The Trade Practices Legislation Amendment (No.1) Bill 2005 was passed with the exclusion of Schedule 1 in the Senate on 11 October 2005. Senator Joyce voted with the Government on the eleven other schedules.
“My concerns with Schedule 1 were framed around my commitment to the people of Queensland to redress the overcentralisation of the retail market and the capacity of Schedule 1 to exacerbate this overcentralisation,” Senator Joyce said.
“The main flaw with Schedule 1 is that it moves the authorisation powers from the ACCC which has a broad scope of engagement in assessing mergers.
“Under this current format 98% of mergers have been approved. This infers that for the remaining 2% not approved there are very good reasons as to why.
“The new process will see merger issues referred to the Australian Competition Tribunal. There is a significant difference between the ACCC and the Tribunal which should be understood.
“The approval process of the ACCC takes into account the “substantial lessening of competition” as a key consideration. The Australian Competition Tribunal takes into account the “public benefit” which does not include the “substantial lessening of competition”. Instead such items as increased exports, substitution of domestic products with foreign goods and international competitiveness are considered.
“What Schedule 1 would affect is the transfer, in custom and practice, of the intention to consider contentious mergers from the ACCC to the ACT.
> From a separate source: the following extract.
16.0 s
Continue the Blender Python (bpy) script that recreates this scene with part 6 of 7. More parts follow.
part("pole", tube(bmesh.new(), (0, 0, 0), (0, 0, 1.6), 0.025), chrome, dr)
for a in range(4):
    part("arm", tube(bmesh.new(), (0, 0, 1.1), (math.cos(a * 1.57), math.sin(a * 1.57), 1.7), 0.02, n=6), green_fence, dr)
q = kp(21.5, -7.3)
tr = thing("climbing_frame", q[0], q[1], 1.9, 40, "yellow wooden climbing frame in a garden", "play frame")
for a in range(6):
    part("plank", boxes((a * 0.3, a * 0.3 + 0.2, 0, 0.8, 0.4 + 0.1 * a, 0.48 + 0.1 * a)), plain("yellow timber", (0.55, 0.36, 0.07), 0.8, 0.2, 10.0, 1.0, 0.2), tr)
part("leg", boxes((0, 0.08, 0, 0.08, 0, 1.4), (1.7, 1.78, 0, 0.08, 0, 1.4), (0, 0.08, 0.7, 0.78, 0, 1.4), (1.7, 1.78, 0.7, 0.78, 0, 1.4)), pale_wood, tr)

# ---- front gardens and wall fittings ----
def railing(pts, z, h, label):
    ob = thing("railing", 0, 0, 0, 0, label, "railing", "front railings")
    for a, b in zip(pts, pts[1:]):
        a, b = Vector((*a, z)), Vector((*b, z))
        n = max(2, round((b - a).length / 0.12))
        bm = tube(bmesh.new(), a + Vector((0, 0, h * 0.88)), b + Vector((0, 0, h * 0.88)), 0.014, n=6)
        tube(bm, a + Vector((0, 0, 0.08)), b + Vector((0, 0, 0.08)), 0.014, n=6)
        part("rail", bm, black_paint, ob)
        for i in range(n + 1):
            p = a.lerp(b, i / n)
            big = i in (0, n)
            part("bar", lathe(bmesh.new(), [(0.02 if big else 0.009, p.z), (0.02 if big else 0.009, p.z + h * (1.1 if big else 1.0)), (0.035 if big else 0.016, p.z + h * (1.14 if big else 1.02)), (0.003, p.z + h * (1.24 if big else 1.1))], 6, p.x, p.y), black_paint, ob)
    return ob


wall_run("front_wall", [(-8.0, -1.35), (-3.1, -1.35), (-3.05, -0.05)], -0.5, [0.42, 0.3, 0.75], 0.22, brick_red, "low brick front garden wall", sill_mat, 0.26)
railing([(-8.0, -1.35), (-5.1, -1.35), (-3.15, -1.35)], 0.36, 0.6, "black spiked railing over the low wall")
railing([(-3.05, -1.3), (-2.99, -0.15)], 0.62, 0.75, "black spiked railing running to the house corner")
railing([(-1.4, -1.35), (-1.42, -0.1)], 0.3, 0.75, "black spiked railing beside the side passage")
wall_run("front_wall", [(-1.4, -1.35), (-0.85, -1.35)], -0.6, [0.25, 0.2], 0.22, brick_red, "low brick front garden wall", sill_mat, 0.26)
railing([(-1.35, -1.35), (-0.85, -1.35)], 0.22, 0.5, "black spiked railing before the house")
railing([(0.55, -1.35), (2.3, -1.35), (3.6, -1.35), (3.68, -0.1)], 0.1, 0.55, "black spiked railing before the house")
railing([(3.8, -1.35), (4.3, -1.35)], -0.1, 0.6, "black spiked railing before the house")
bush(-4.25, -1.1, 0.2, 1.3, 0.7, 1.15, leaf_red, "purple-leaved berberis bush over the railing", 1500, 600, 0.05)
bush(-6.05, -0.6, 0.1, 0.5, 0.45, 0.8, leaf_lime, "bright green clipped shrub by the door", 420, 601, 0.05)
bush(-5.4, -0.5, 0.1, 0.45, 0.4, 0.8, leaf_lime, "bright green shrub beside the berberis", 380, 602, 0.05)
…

“My concerns are not based on who approves mergers but rather the capacity to consider all facets of a possible merger. They should include referrals from third parties who would be implicitly affected by a merger.
“The basic freedom that must be maintained is the freedom for Australian citizens to enter and prevail in small business. This must be seen in the litmus test areas such as the retail market and must show clear examples of new entrant success which develops to substantial market growth.”